:: Data listing
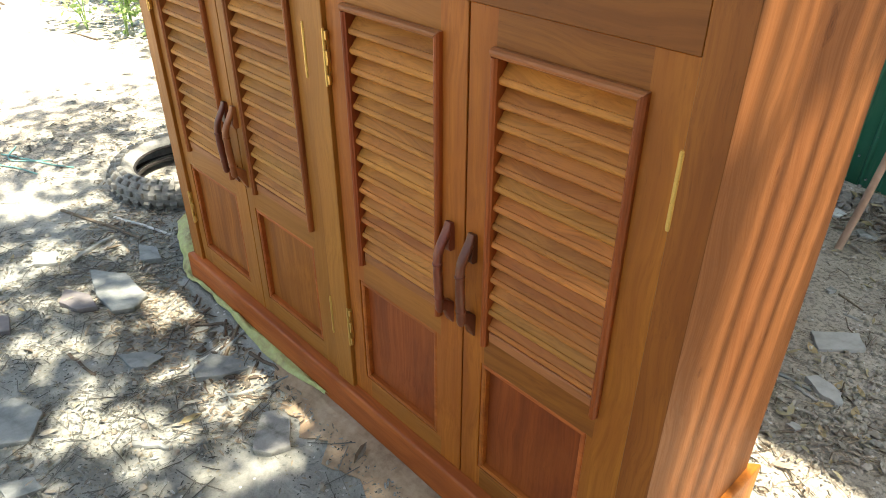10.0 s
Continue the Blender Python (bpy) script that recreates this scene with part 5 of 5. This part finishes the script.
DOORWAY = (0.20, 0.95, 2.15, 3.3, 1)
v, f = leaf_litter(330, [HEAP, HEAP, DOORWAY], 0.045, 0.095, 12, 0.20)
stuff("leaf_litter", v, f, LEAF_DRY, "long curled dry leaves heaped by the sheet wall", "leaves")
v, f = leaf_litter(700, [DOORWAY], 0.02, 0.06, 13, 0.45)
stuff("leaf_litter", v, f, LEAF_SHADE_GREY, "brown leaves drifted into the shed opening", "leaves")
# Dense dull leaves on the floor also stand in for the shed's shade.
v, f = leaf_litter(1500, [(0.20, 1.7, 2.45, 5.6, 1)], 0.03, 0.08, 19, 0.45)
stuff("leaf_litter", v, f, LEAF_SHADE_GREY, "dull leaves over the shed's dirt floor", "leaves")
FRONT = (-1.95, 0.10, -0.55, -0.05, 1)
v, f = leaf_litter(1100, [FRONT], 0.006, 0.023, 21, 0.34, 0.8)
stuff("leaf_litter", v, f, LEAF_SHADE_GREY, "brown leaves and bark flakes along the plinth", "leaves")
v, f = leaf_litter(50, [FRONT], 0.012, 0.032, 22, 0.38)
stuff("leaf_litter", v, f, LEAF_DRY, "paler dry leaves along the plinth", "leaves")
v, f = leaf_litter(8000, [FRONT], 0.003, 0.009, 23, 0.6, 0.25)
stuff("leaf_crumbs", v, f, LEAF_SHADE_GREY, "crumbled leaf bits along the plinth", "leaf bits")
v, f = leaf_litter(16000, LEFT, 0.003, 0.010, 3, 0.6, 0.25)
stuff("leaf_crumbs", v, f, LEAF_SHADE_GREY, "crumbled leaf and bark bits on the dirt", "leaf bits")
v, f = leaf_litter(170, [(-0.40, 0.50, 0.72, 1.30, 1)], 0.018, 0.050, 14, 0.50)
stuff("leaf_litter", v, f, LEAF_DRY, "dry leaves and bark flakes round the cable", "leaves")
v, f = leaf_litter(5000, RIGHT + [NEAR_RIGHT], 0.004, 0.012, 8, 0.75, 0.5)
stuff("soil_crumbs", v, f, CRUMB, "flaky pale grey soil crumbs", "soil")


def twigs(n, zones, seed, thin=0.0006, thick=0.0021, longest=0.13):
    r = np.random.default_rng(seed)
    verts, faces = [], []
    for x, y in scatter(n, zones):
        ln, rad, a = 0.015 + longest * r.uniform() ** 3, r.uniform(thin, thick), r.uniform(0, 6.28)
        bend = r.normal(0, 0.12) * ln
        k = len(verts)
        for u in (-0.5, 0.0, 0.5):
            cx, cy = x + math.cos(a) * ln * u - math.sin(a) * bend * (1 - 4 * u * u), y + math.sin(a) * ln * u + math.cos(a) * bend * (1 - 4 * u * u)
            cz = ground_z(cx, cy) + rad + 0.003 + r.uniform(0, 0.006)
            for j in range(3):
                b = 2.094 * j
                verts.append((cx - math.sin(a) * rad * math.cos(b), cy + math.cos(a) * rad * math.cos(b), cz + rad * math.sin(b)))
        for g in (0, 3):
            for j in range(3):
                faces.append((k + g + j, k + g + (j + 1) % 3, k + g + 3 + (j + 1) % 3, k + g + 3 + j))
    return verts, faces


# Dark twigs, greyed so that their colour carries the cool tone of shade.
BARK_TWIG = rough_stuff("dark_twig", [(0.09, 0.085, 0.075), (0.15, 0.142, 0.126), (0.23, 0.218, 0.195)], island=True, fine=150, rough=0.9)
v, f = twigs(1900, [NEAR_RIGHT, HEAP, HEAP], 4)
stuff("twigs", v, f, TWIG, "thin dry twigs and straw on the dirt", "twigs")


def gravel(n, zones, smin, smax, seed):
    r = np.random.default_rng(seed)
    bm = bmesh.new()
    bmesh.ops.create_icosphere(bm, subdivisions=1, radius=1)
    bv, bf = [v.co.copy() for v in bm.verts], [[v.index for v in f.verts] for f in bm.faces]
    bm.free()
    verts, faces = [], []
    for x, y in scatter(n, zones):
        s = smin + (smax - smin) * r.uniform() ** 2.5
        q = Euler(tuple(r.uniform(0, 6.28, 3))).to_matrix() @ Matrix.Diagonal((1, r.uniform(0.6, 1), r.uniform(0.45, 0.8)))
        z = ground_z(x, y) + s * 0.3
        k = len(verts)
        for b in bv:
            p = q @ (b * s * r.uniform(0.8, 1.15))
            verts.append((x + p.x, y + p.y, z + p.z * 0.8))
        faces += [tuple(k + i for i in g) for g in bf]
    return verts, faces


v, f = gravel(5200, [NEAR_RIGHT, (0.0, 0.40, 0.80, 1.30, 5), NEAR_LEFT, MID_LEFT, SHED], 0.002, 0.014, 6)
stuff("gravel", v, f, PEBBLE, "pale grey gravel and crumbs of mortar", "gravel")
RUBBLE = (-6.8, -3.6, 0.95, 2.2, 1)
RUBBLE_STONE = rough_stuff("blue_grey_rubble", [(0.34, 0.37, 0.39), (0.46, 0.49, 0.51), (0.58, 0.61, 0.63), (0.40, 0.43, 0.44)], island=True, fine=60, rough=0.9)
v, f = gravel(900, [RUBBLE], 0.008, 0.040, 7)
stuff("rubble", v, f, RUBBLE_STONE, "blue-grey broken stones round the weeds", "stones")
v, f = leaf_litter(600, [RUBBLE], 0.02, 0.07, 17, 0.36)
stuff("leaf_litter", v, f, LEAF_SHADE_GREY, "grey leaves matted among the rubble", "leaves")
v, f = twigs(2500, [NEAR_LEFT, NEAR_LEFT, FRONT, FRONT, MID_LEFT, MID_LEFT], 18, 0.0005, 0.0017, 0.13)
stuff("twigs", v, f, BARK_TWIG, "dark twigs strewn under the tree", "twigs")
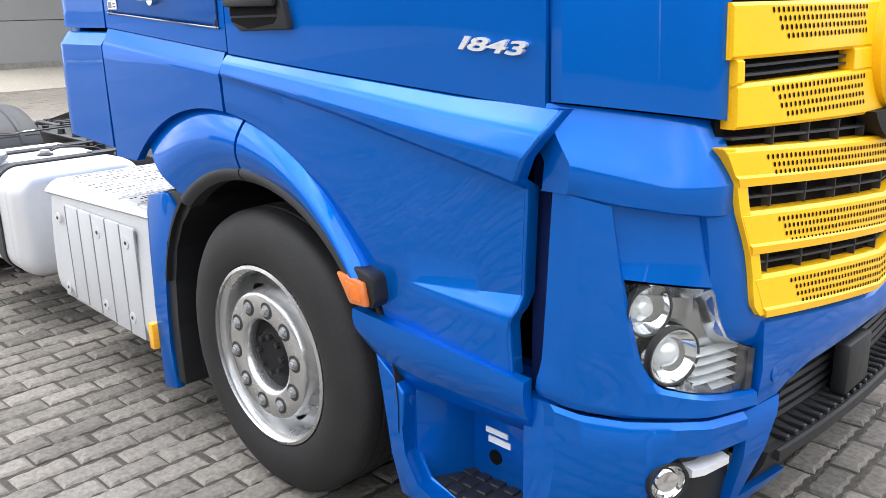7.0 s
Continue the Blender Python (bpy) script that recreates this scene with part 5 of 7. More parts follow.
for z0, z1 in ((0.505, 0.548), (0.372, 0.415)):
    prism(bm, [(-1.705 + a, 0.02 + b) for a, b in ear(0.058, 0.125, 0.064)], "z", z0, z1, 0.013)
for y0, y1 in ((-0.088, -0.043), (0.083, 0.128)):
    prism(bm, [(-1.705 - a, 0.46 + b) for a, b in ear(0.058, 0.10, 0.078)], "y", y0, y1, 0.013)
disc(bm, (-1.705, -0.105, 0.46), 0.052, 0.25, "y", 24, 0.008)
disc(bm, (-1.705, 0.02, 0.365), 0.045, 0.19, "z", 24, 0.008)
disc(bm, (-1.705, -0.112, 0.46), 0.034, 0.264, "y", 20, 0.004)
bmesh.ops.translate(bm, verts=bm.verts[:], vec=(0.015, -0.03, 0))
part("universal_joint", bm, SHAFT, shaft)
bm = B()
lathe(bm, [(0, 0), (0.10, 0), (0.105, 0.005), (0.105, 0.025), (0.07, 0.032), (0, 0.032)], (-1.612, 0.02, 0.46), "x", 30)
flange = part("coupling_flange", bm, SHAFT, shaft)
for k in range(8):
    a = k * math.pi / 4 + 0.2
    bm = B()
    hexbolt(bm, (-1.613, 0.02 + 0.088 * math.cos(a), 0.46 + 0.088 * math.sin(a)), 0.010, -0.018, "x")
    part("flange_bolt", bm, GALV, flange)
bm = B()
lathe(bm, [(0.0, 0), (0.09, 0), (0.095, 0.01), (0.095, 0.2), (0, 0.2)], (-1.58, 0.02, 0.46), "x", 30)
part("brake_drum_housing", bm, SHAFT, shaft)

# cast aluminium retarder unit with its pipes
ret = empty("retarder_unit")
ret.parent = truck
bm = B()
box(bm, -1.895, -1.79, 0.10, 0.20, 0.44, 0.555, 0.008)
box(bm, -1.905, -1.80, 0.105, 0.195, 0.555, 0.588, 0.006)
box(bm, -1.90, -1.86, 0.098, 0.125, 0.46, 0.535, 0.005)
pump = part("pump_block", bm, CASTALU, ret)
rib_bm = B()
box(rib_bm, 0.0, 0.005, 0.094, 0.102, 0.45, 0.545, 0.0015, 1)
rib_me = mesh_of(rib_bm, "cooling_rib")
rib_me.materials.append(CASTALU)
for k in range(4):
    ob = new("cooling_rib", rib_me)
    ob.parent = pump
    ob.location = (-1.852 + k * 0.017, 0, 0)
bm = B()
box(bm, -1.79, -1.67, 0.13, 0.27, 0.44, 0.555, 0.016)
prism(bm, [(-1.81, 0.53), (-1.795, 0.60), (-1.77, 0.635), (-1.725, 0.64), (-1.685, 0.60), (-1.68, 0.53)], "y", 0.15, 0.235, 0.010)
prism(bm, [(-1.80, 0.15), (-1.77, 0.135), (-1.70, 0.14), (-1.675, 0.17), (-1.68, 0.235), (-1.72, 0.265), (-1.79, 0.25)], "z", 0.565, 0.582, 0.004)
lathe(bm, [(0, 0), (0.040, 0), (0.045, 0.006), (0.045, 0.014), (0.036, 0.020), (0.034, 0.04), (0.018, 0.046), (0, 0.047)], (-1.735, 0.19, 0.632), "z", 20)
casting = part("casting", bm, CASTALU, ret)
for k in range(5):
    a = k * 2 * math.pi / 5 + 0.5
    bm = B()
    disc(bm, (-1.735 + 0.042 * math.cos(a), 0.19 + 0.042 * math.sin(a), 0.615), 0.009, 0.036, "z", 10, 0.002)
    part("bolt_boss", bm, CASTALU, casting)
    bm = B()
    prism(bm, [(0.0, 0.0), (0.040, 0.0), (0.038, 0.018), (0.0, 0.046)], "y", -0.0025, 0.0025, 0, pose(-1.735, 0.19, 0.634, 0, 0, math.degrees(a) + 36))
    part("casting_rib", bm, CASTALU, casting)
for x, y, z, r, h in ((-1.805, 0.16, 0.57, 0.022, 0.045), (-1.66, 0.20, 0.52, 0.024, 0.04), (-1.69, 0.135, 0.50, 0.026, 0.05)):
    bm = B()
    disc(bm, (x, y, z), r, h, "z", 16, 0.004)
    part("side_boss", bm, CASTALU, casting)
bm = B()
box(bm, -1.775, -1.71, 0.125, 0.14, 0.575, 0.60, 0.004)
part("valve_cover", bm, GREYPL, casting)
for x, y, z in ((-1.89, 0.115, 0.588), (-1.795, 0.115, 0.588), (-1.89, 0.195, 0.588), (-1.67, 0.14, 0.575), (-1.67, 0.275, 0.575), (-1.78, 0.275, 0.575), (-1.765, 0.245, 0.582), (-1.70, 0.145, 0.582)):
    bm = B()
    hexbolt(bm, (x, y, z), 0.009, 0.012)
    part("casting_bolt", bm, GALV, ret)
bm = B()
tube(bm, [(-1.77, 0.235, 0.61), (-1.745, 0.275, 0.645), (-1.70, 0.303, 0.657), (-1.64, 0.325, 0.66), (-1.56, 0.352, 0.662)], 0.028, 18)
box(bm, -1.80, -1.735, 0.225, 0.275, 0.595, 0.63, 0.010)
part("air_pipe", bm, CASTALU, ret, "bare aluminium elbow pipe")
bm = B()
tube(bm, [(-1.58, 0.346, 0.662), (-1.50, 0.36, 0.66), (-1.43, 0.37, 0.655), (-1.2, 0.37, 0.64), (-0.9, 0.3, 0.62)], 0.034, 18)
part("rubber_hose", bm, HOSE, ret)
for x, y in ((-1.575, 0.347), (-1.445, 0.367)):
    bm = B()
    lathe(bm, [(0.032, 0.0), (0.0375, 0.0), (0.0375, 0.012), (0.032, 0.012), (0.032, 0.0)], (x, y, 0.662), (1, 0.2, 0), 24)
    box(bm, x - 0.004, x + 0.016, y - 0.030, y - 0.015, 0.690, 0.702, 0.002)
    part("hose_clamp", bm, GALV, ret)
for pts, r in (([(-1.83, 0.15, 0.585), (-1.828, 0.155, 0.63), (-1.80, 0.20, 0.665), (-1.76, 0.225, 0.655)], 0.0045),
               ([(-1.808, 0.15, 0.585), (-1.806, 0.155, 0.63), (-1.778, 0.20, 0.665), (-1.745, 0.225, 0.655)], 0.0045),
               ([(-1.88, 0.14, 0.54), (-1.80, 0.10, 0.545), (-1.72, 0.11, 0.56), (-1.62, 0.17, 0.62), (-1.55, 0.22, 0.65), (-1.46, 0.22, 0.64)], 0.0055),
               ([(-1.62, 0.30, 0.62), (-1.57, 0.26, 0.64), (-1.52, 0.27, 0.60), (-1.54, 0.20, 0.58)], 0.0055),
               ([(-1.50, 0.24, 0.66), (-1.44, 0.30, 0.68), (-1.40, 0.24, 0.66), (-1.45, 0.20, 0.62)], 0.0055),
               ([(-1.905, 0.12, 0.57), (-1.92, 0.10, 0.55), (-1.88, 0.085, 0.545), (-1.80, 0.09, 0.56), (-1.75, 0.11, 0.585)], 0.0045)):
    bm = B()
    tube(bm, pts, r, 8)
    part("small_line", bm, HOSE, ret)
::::
## Exercise directions
Write out an exact copy of the listing, first line through the line containing "pale grey soil", with the pictures left out.

## Solution for this task
10.0 s
Continue the Blender Python (bpy) script that recreates this scene with part 5 of 5. This part finishes the script.
DOORWAY = (0.20, 0.95, 2.15, 3.3, 1)
v, f = leaf_litter(330, [HEAP, HEAP, DOORWAY], 0.045, 0.095, 12, 0.20)
stuff("leaf_litter", v, f, LEAF_DRY, "long curled dry leaves heaped by the sheet wall", "leaves")
v, f = leaf_litter(700, [DOORWAY], 0.02, 0.06, 13, 0.45)
stuff("leaf_litter", v, f, LEAF_SHADE_GREY, "brown leaves drifted into the shed opening", "leaves")
# Dense dull leaves on the floor also stand in for the shed's shade.
v, f = leaf_litter(1500, [(0.20, 1.7, 2.45, 5.6, 1)], 0.03, 0.08, 19, 0.45)
stuff("leaf_litter", v, f, LEAF_SHADE_GREY, "dull leaves over the shed's dirt floor", "leaves")
FRONT = (-1.95, 0.10, -0.55, -0.05, 1)
v, f = leaf_litter(1100, [FRONT], 0.006, 0.023, 21, 0.34, 0.8)
stuff("leaf_litter", v, f, LEAF_SHADE_GREY, "brown leaves and bark flakes along the plinth", "leaves")
v, f = leaf_litter(50, [FRONT], 0.012, 0.032, 22, 0.38)
stuff("leaf_litter", v, f, LEAF_DRY, "paler dry leaves along the plinth", "leaves")
v, f = leaf_litter(8000, [FRONT], 0.003, 0.009, 23, 0.6, 0.25)
stuff("leaf_crumbs", v, f, LEAF_SHADE_GREY, "crumbled leaf bits along the plinth", "leaf bits")
v, f = leaf_litter(16000, LEFT, 0.003, 0.010, 3, 0.6, 0.25)
stuff("leaf_crumbs", v, f, LEAF_SHADE_GREY, "crumbled leaf and bark bits on the dirt", "leaf bits")
v, f = leaf_litter(170, [(-0.40, 0.50, 0.72, 1.30, 1)], 0.018, 0.050, 14, 0.50)
stuff("leaf_litter", v, f, LEAF_DRY, "dry leaves and bark flakes round the cable", "leaves")
v, f = leaf_litter(5000, RIGHT + [NEAR_RIGHT], 0.004, 0.012, 8, 0.75, 0.5)
stuff("soil_crumbs", v, f, CRUMB, "flaky pale grey soil crumbs", "soil")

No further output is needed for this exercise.